***** Supplied data

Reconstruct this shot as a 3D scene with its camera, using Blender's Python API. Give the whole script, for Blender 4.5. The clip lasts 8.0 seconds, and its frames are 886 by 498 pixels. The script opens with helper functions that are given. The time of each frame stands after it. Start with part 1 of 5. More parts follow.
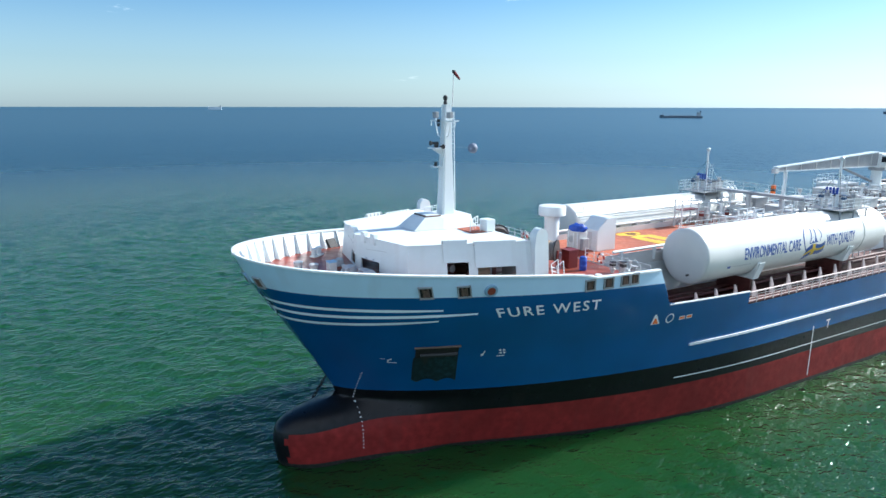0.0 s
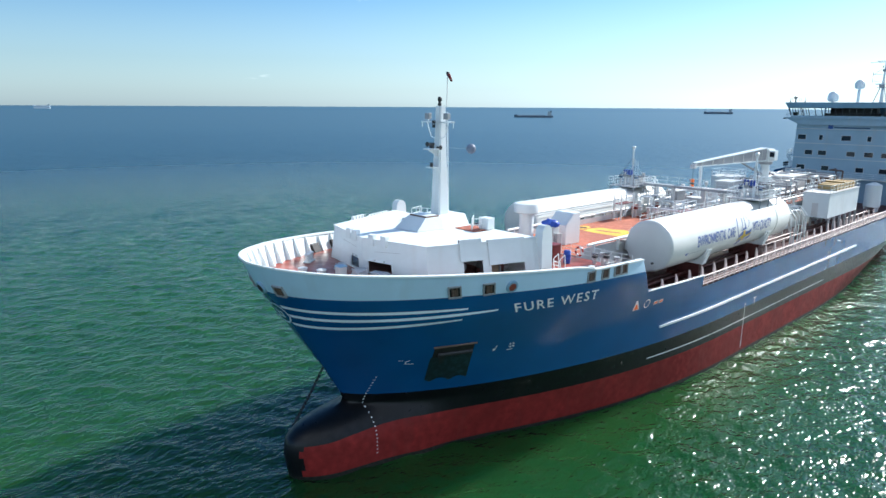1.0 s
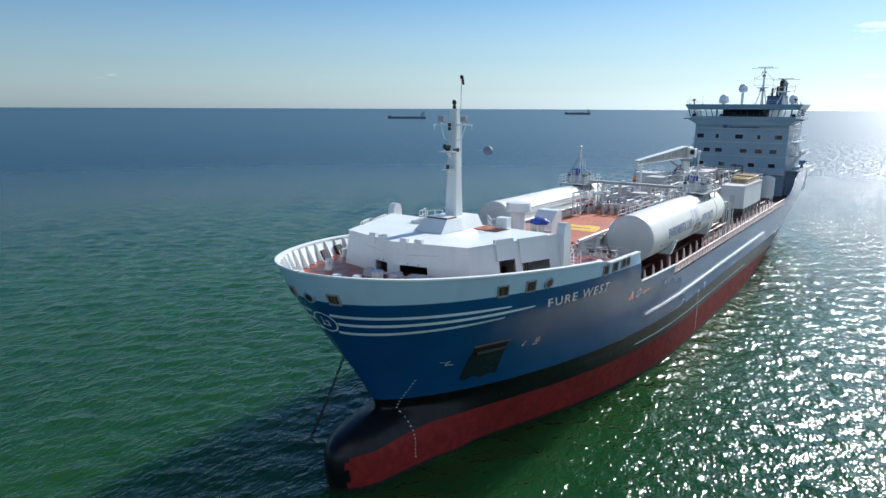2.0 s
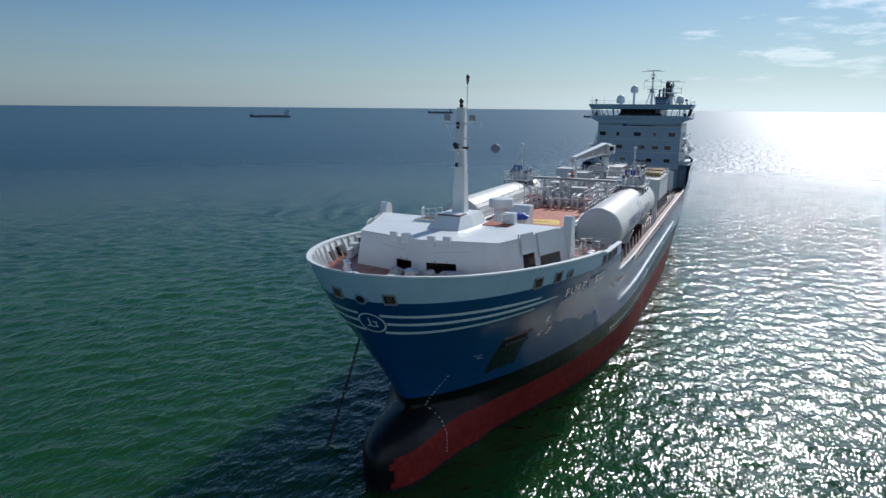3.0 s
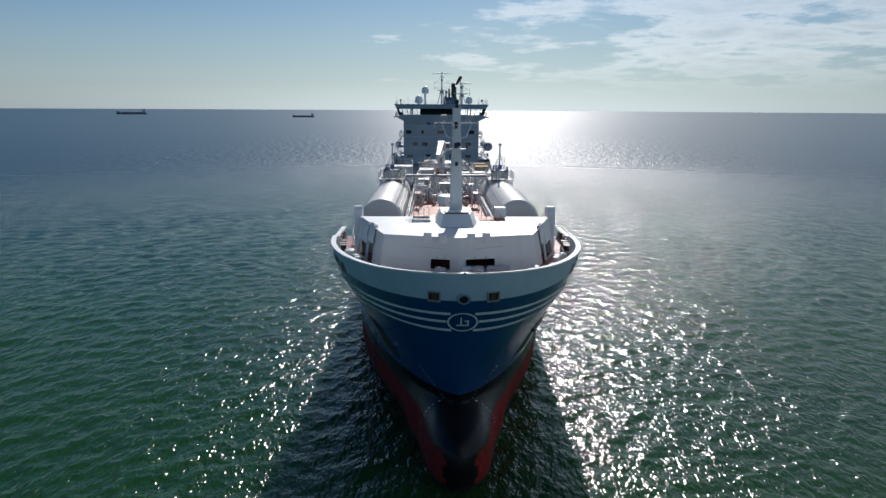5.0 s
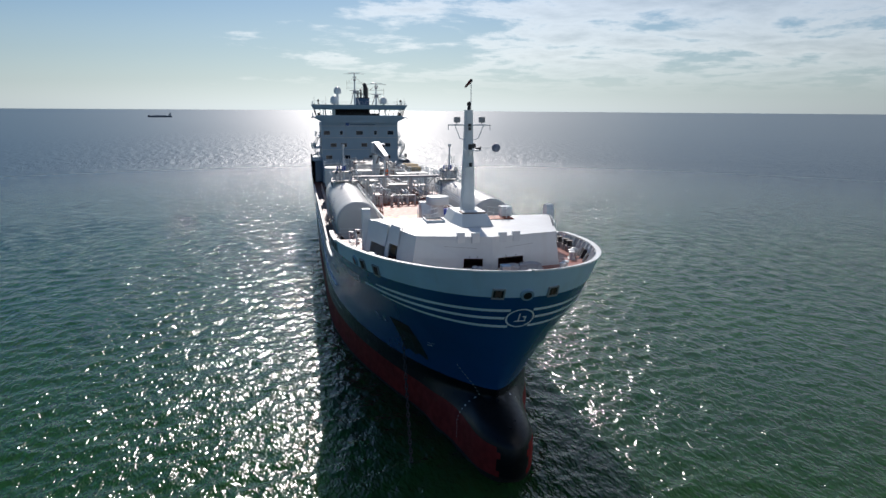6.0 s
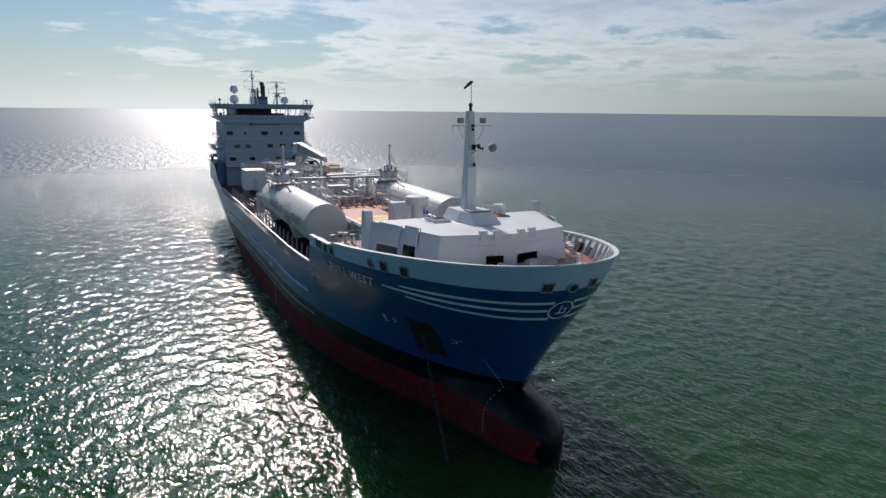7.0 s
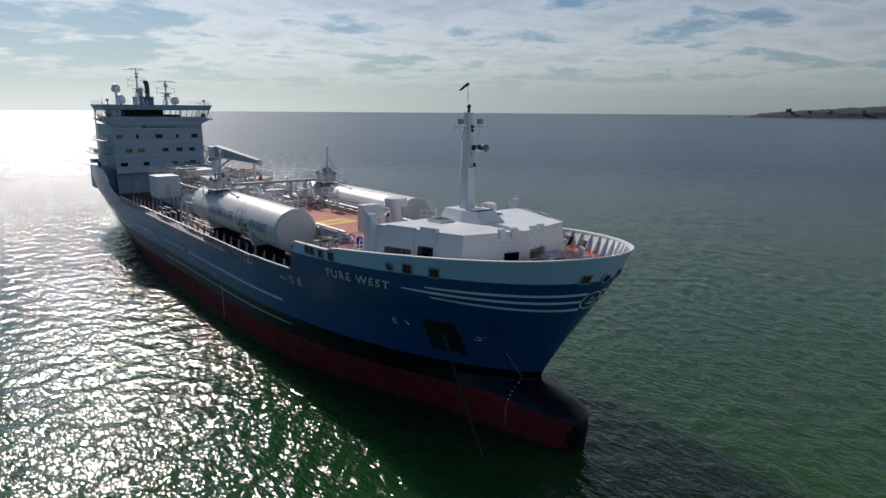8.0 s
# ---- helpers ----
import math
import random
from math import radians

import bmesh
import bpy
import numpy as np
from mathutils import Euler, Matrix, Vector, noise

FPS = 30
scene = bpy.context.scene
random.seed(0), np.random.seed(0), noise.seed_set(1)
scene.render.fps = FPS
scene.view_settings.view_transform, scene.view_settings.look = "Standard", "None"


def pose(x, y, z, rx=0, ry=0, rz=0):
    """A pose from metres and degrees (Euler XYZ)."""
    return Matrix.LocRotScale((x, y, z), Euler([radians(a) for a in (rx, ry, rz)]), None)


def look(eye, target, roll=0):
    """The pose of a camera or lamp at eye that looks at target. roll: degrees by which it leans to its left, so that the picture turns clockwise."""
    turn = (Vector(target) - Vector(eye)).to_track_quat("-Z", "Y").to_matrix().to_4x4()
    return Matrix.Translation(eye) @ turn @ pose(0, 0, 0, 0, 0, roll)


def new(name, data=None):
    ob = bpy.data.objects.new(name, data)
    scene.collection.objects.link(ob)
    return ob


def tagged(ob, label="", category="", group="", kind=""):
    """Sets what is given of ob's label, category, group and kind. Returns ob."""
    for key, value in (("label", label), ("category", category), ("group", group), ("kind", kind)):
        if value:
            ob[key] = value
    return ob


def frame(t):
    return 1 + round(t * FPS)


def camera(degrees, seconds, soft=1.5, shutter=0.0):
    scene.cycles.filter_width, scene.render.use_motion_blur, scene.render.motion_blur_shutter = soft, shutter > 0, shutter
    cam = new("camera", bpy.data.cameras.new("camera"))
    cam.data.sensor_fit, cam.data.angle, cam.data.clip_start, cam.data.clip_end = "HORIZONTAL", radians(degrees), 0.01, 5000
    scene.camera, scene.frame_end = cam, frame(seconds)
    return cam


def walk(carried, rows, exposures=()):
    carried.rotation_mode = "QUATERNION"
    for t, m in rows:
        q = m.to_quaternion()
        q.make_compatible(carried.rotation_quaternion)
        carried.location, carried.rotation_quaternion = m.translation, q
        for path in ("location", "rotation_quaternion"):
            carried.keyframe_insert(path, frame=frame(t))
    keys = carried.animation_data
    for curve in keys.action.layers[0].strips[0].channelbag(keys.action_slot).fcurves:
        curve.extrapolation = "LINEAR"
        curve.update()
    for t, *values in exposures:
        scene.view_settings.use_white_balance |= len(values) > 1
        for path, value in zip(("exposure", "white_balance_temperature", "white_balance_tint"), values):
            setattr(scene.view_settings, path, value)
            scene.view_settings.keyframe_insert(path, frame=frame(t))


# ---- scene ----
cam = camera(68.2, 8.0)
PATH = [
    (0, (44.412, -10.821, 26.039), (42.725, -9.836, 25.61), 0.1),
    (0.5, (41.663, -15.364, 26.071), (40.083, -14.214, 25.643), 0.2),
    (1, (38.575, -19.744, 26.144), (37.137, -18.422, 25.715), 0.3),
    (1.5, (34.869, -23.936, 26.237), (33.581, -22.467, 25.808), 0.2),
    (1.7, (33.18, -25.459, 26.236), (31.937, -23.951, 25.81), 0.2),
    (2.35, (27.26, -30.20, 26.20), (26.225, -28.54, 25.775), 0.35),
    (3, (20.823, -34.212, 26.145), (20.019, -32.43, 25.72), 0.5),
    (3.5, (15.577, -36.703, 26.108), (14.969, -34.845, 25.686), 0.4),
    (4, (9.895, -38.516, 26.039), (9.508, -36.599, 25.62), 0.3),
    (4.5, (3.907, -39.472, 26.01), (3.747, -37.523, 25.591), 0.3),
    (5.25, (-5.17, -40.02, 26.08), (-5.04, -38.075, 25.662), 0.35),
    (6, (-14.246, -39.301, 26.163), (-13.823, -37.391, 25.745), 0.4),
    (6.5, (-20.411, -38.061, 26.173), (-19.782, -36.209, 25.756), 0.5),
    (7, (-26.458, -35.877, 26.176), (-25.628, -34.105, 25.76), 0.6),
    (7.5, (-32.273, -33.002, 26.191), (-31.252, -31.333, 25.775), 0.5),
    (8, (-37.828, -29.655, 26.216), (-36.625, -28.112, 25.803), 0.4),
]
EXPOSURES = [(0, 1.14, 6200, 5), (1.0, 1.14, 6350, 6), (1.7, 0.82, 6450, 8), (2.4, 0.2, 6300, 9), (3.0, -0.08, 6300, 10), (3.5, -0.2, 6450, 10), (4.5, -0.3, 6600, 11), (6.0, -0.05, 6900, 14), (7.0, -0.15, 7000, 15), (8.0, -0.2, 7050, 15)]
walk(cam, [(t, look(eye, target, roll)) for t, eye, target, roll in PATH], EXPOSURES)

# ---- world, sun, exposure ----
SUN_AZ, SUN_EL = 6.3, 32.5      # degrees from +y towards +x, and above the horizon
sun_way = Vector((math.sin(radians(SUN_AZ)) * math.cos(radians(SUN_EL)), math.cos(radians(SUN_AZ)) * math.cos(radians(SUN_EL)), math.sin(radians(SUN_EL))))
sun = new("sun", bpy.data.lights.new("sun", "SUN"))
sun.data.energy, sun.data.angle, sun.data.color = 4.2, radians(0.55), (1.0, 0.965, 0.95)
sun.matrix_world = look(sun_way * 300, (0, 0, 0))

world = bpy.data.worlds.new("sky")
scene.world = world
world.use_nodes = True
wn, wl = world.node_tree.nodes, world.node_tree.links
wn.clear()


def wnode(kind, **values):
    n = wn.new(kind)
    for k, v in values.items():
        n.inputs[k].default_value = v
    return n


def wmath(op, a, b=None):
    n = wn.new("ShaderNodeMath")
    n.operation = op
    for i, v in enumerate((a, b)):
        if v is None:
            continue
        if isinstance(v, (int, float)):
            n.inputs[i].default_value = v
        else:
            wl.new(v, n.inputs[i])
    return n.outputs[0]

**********

Your task:
Pictures are excluded; copy all other data exactly as shown.

Task output:
Reconstruct this shot as a 3D scene with its camera, using Blender's Python API. Give the whole script, for Blender 4.5. The clip lasts 8.0 seconds, and its frames are 886 by 498 pixels. The script opens with helper functions that are given. The time of each frame stands after it. Start with part 1 of 5. More parts follow.
0.0 s
1.0 s
2.0 s
3.0 s
5.0 s
6.0 s
7.0 s
8.0 s
# ---- helpers ----
import math
import random
from math import radians

import bmesh
import bpy
import numpy as np
from mathutils import Euler, Matrix, Vector, noise

FPS = 30
scene = bpy.context.scene
random.seed(0), np.random.seed(0), noise.seed_set(1)
scene.render.fps = FPS
scene.view_settings.view_transform, scene.view_settings.look = "Standard", "None"


def pose(x, y, z, rx=0, ry=0, rz=0):
    """A pose from metres and degrees (Euler XYZ)."""
    return Matrix.LocRotScale((x, y, z), Euler([radians(a) for a in (rx, ry, rz)]), None)


def look(eye, target, roll=0):
    """The pose of a camera or lamp at eye that looks at target. roll: degrees by which it leans to its left, so that the picture turns clockwise."""
    turn = (Vector(target) - Vector(eye)).to_track_quat("-Z", "Y").to_matrix().to_4x4()
    return Matrix.Translation(eye) @ turn @ pose(0, 0, 0, 0, 0, roll)


def new(name, data=None):
    ob = bpy.data.objects.new(name, data)
    scene.collection.objects.link(ob)
    return ob


def tagged(ob, label="", category="", group="", kind=""):
    """Sets what is given of ob's label, category, group and kind. Returns ob."""
    for key, value in (("label", label), ("category", category), ("group", group), ("kind", kind)):
        if value:
            ob[key] = value
    return ob


def frame(t):
    return 1 + round(t * FPS)


def camera(degrees, seconds, soft=1.5, shutter=0.0):
    scene.cycles.filter_width, scene.render.use_motion_blur, scene.render.motion_blur_shutter = soft, shutter > 0, shutter
    cam = new("camera", bpy.data.cameras.new("camera"))
    cam.data.sensor_fit, cam.data.angle, cam.data.clip_start, cam.data.clip_end = "HORIZONTAL", radians(degrees), 0.01, 5000
    scene.camera, scene.frame_end = cam, frame(seconds)
    return cam


def walk(carried, rows, exposures=()):
    carried.rotation_mode = "QUATERNION"
    for t, m in rows:
        q = m.to_quaternion()
        q.make_compatible(carried.rotation_quaternion)
        carried.location, carried.rotation_quaternion = m.translation, q
        for path in ("location", "rotation_quaternion"):
            carried.keyframe_insert(path, frame=frame(t))
    keys = carried.animation_data
    for curve in keys.action.layers[0].strips[0].channelbag(keys.action_slot).fcurves:
        curve.extrapolation = "LINEAR"
        curve.update()
    for t, *values in exposures:
        scene.view_settings.use_white_balance |= len(values) > 1
        for path, value in zip(("exposure", "white_balance_temperature", "white_balance_tint"), values):
            setattr(scene.view_settings, path, value)
            scene.view_settings.keyframe_insert(path, frame=frame(t))


# ---- scene ----
cam = camera(68.2, 8.0)
PATH = [
    (0, (44.412, -10.821, 26.039), (42.725, -9.836, 25.61), 0.1),
    (0.5, (41.663, -15.364, 26.071), (40.083, -14.214, 25.643), 0.2),
    (1, (38.575, -19.744, 26.144), (37.137, -18.422, 25.715), 0.3),
    (1.5, (34.869, -23.936, 26.237), (33.581, -22.467, 25.808), 0.2),
    (1.7, (33.18, -25.459, 26.236), (31.937, -23.951, 25.81), 0.2),
    (2.35, (27.26, -30.20, 26.20), (26.225, -28.54, 25.775), 0.35),
    (3, (20.823, -34.212, 26.145), (20.019, -32.43, 25.72), 0.5),
    (3.5, (15.577, -36.703, 26.108), (14.969, -34.845, 25.686), 0.4),
    (4, (9.895, -38.516, 26.039), (9.508, -36.599, 25.62), 0.3),
    (4.5, (3.907, -39.472, 26.01), (3.747, -37.523, 25.591), 0.3),
    (5.25, (-5.17, -40.02, 26.08), (-5.04, -38.075, 25.662), 0.35),
    (6, (-14.246, -39.301, 26.163), (-13.823, -37.391, 25.745), 0.4),
    (6.5, (-20.411, -38.061, 26.173), (-19.782, -36.209, 25.756), 0.5),
    (7, (-26.458, -35.877, 26.176), (-25.628, -34.105, 25.76), 0.6),
    (7.5, (-32.273, -33.002, 26.191), (-31.252, -31.333, 25.775), 0.5),
    (8, (-37.828, -29.655, 26.216), (-36.625, -28.112, 25.803), 0.4),
]
EXPOSURES = [(0, 1.14, 6200, 5), (1.0, 1.14, 6350, 6), (1.7, 0.82, 6450, 8), (2.4, 0.2, 6300, 9), (3.0, -0.08, 6300, 10), (3.5, -0.2, 6450, 10), (4.5, -0.3, 6600, 11), (6.0, -0.05, 6900, 14), (7.0, -0.15, 7000, 15), (8.0, -0.2, 7050, 15)]
walk(cam, [(t, look(eye, target, roll)) for t, eye, target, roll in PATH], EXPOSURES)

# ---- world, sun, exposure ----
SUN_AZ, SUN_EL = 6.3, 32.5      # degrees from +y towards +x, and above the horizon
sun_way = Vector((math.sin(radians(SUN_AZ)) * math.cos(radians(SUN_EL)), math.cos(radians(SUN_AZ)) * math.cos(radians(SUN_EL)), math.sin(radians(SUN_EL))))
sun = new("sun", bpy.data.lights.new("sun", "SUN"))
sun.data.energy, sun.data.angle, sun.data.color = 4.2, radians(0.55), (1.0, 0.965, 0.95)
sun.matrix_world = look(sun_way * 300, (0, 0, 0))

world = bpy.data.worlds.new("sky")
scene.world = world
world.use_nodes = True
wn, wl = world.node_tree.nodes, world.node_tree.links
wn.clear()


def wnode(kind, **values):
    n = wn.new(kind)
    for k, v in values.items():
        n.inputs[k].default_value = v
    return n


def wmath(op, a, b=None):
    n = wn.new("ShaderNodeMath")
    n.operation = op
    for i, v in enumerate((a, b)):
        if v is None:
            continue
        if isinstance(v, (int, float)):
            n.inputs[i].default_value = v
        else:
            wl.new(v, n.inputs[i])
    return n.outputs[0]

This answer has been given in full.